August 29, 2010
As it turns out, they did. So much so, in fact, that they cut him Sunday. They just straight up, outright axed Bryant, eating the $8 million in guaranteed money that they gave him back in March on a four-year, $28 million deal.
In the end, the Bengals gave Bryant that $8 million for 172 days of practicing. Poorly.
That's not a good return on investment for the Bengals. This is the kind of thing that gets people fired. Sure, everyone will whiff on a free agent or a draft pick once in a while, but when a guy gets heavy guaranteed dollars and he doesn't even stick on the roster through the preseason? That's a big one.
Even worse, it was a preventable screw-up. It's not like Bryant's production took a nosedive, or he got lazy after signing a big contract. It's not like he just never fit into the Bengals' system. He simply wasn't healthy.
His left knee is all messed up, and as keen football observers are aware, knees are important for wide receivers. Some torn cartilage in there required surgery, but someone with the Bengals apparently decided that all was hunky-dory and healthy in the joint. They were either way, way, way too optimistic that Bryant would recover, or they just didn't investigate the injury thoroughly enough.
[Photos: Antonio Bryant, on and off the field]
Either way, as an organization, you just can't have that kind of mistake. Especially when you're owned by a man who has a subheading labeled "Frugality" on his Wikipedia page.

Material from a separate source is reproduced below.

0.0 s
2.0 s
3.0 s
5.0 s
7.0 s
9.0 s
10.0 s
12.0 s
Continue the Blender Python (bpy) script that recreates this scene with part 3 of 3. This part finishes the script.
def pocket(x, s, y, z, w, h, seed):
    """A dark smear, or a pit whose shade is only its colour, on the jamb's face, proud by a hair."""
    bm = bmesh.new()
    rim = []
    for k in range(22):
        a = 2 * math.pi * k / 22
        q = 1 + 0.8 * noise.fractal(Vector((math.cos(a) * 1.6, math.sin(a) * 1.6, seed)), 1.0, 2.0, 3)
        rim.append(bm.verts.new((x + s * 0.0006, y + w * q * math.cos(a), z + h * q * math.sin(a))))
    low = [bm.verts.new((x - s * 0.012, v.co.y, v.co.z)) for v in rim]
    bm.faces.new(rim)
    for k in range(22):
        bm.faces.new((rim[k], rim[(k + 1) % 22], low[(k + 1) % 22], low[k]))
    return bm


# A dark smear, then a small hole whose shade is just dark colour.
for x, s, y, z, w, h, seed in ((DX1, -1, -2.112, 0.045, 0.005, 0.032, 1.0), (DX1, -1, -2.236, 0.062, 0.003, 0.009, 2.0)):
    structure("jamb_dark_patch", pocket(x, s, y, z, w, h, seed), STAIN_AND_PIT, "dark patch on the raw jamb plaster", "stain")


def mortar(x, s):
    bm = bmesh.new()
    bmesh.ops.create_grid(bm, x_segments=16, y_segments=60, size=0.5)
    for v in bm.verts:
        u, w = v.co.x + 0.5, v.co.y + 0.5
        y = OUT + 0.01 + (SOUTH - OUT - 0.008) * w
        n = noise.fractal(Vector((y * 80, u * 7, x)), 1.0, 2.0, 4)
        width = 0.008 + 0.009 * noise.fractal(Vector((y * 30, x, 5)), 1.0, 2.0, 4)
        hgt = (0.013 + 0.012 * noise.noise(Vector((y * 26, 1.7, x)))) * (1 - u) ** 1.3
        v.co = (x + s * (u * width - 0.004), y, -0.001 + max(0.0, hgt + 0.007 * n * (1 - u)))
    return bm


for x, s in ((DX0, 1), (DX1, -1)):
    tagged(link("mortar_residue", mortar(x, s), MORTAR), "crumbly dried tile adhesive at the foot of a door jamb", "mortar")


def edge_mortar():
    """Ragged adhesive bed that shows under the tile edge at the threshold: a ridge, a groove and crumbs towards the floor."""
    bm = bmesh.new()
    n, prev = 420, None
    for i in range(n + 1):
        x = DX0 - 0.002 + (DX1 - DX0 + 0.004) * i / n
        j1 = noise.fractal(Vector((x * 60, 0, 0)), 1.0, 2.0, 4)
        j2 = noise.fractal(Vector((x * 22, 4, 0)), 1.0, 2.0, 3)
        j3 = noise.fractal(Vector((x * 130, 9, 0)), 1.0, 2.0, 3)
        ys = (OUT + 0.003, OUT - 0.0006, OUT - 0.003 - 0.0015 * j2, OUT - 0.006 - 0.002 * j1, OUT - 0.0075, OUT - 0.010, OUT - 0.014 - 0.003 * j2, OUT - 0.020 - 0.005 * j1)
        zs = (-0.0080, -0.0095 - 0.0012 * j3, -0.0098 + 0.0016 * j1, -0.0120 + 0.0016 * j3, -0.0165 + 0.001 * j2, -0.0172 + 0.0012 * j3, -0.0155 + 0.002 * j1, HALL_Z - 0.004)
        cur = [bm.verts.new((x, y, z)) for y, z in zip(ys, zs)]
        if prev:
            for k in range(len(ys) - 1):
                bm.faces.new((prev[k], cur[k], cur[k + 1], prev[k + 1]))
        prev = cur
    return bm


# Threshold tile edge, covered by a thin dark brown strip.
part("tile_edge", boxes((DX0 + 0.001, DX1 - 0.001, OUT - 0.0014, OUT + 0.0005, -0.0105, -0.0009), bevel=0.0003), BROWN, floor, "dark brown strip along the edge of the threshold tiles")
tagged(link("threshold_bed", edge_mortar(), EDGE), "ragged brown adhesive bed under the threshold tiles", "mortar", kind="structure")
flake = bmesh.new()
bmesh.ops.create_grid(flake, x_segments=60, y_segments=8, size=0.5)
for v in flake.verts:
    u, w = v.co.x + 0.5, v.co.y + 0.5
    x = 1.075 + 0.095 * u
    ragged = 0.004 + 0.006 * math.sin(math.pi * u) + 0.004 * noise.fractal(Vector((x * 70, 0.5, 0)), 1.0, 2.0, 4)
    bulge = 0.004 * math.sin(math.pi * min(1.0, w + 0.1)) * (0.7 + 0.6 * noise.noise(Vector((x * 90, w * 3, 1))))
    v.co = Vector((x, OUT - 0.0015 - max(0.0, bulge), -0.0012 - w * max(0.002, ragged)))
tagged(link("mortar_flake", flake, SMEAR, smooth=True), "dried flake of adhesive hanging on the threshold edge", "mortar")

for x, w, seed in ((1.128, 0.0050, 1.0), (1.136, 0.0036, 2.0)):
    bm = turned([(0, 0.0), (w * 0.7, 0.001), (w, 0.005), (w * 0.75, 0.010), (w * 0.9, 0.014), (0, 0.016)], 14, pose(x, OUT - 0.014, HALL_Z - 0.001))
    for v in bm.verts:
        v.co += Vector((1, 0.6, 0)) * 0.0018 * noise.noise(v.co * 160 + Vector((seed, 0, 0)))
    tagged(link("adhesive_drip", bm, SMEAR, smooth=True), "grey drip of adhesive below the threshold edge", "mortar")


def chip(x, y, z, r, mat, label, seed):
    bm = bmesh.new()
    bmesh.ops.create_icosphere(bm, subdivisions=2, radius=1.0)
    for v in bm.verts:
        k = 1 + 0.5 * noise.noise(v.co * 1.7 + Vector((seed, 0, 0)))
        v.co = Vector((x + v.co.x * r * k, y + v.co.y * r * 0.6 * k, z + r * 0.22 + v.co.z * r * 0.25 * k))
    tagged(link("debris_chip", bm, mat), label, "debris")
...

Obviously, it turned out that Bryant's knee wasn't healthy. He never got on the field for a preseason game, and I guess the Bengals had seen enough to know that he wasn't going to be able to help them in the regular season, either. Letting him go after paying him $8 million for 172 days of light jogging is an indication that they were pretty damn certain of it, actually.
If you're curious, that comes out to $46,511.63 a day.

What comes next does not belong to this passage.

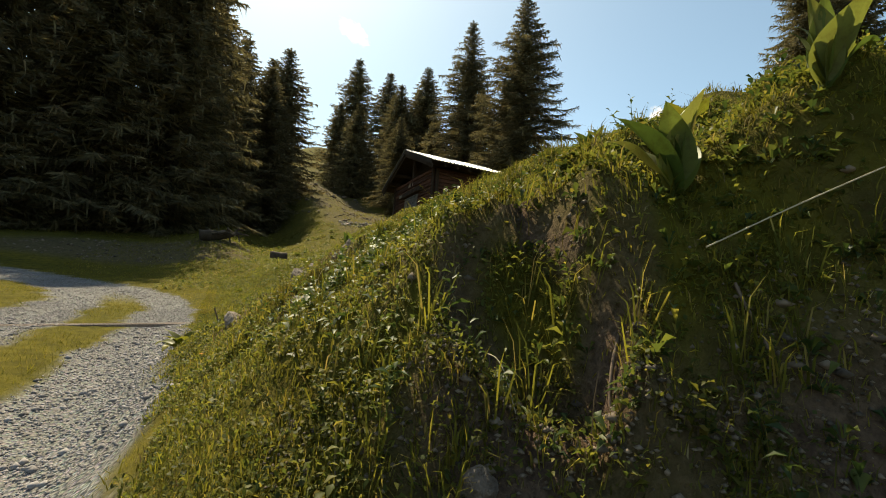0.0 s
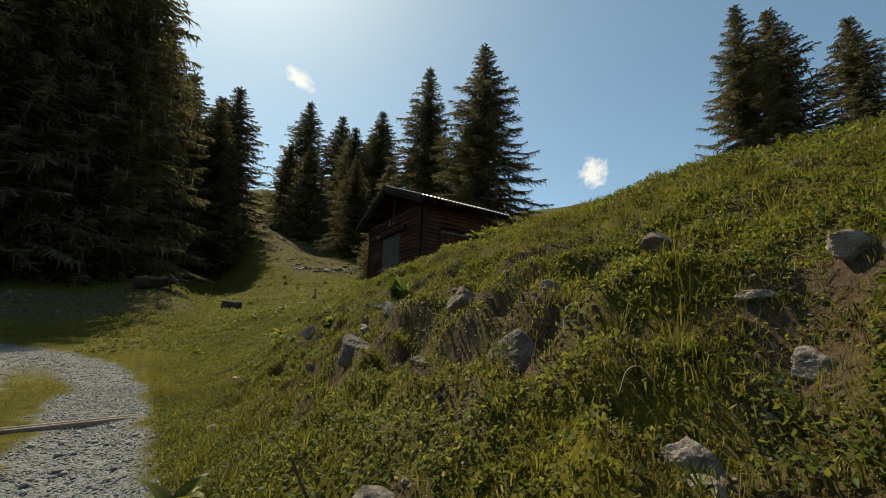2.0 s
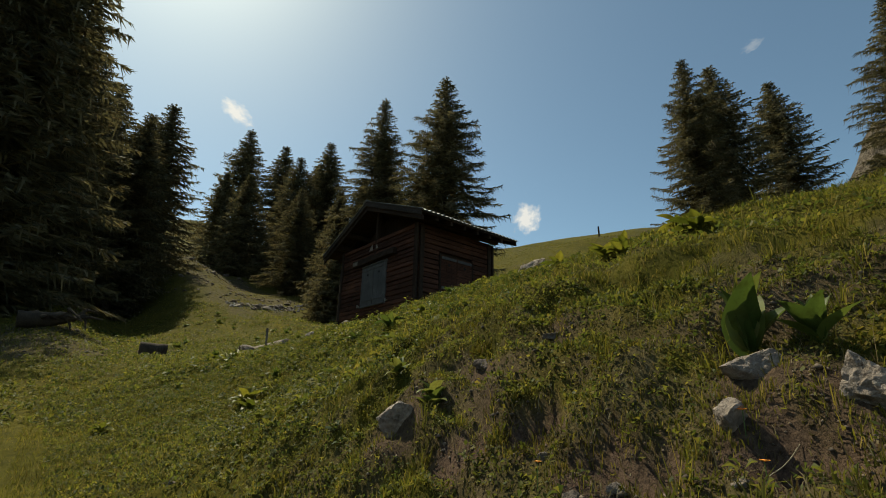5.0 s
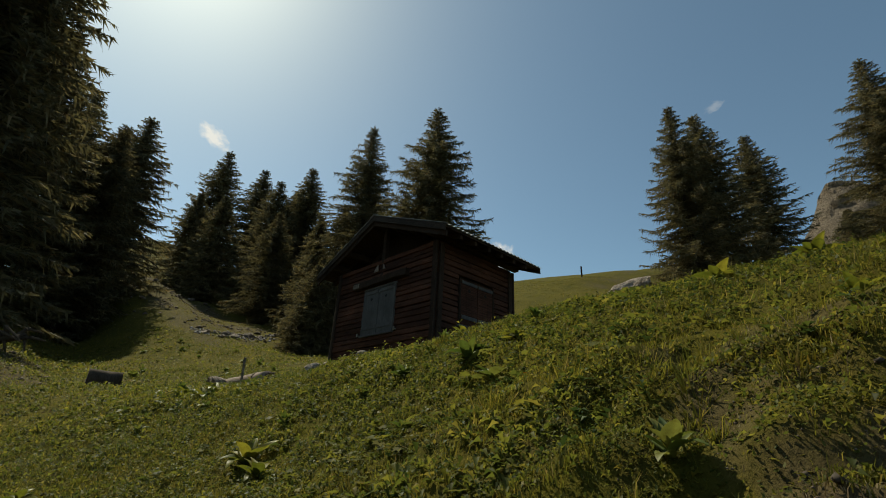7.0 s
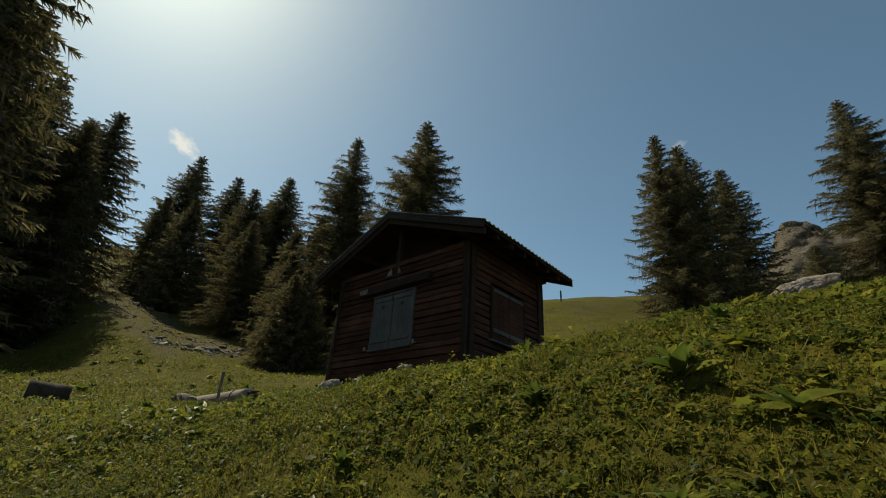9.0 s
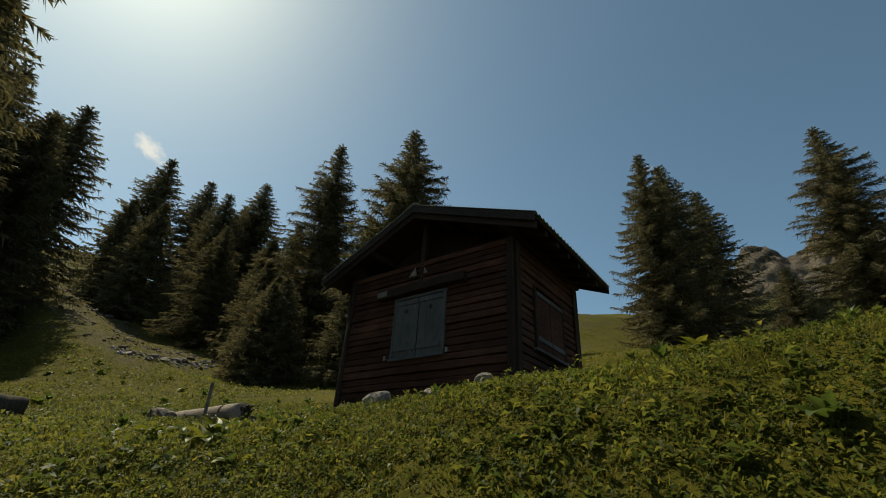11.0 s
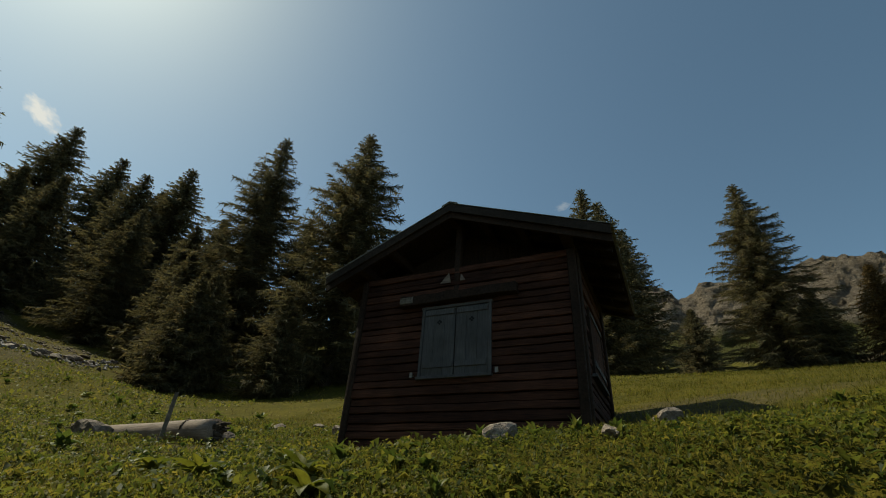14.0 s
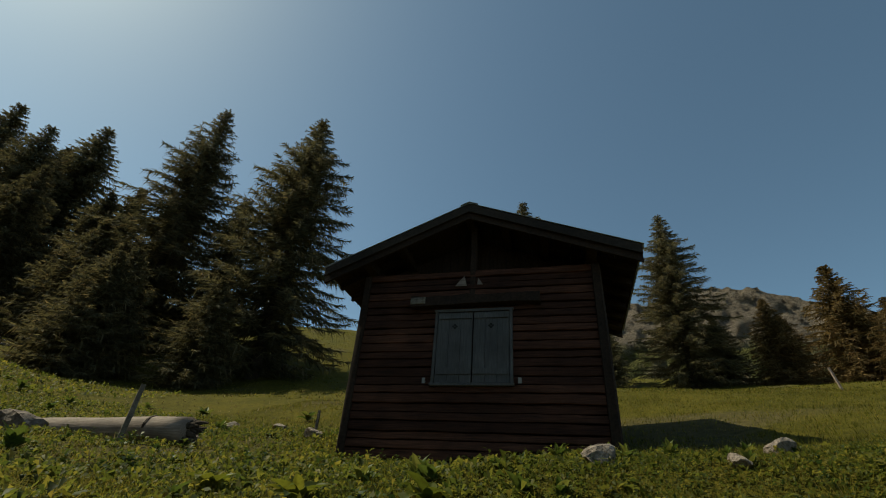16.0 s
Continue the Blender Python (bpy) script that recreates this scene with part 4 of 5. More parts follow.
def broad_leaves(name, rng, x, y, size, mat, label):
    """Palm-shaped lobed leaves on short stalks."""
    V, F = [], []
    z = height(x, y)
    for px, py, pz in zip(x, y, z):
        for k in range(rng.randint(3, 7)):
            s = size * rng.uniform(0.5, 1.2)
            a, off = rng.uniform(0, 6.283), rng.uniform(0.2, 1.2) * size
            c = np.array((px + off * math.cos(a), py + off * math.sin(a), pz + rng.uniform(0.3, 1.3) * size))
            e1 = np.array((math.cos(a), math.sin(a), rng.uniform(-0.5, 0.5)))
            e2 = np.array((-math.sin(a), math.cos(a), rng.uniform(-0.4, 0.4)))
            o = len(V)
            V.append(c - np.array((0, 0, 0.15 * s)))
            for q in range(11):
                t = -2.5 + 5.0 * q / 10
                R = s * (1.0 if q % 2 == 0 else 0.58) * (1 - 0.12 * abs(t))
                V.append(c + e1 * R * math.cos(t) + e2 * R * math.sin(t) - np.array((0, 0, 0.12 * R)))
            F += [(o, o + q + 1, o + q + 2) for q in range(10)]
    return tagged(new(name, fast_mesh(name, np.array(V), np.array(F), 3, mat)), label, "herbs", kind="stuff")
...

Don't hold anything against Bryant, though. I'm sure he was as optimistic and hopeful about his knee as anyone else, and it's not like he held a gun to Mike Brown's(notes) head and made him give him a contract. If teams are going to sign a guy, it's their responsibility to make sure all his limbs are functional first.
Bryant's a free agent now, able to negotiate with any team that's interested. It's hard to imagine anyone beating down his door, given what everyone knows now about the health of his knee. The silver lining, though, is that the Bengals have made him financially secure enough that, if he wants to, he can take a year off and concentrate on getting that knee healthy. Let's hope he comes back in 2011, stronger than ever.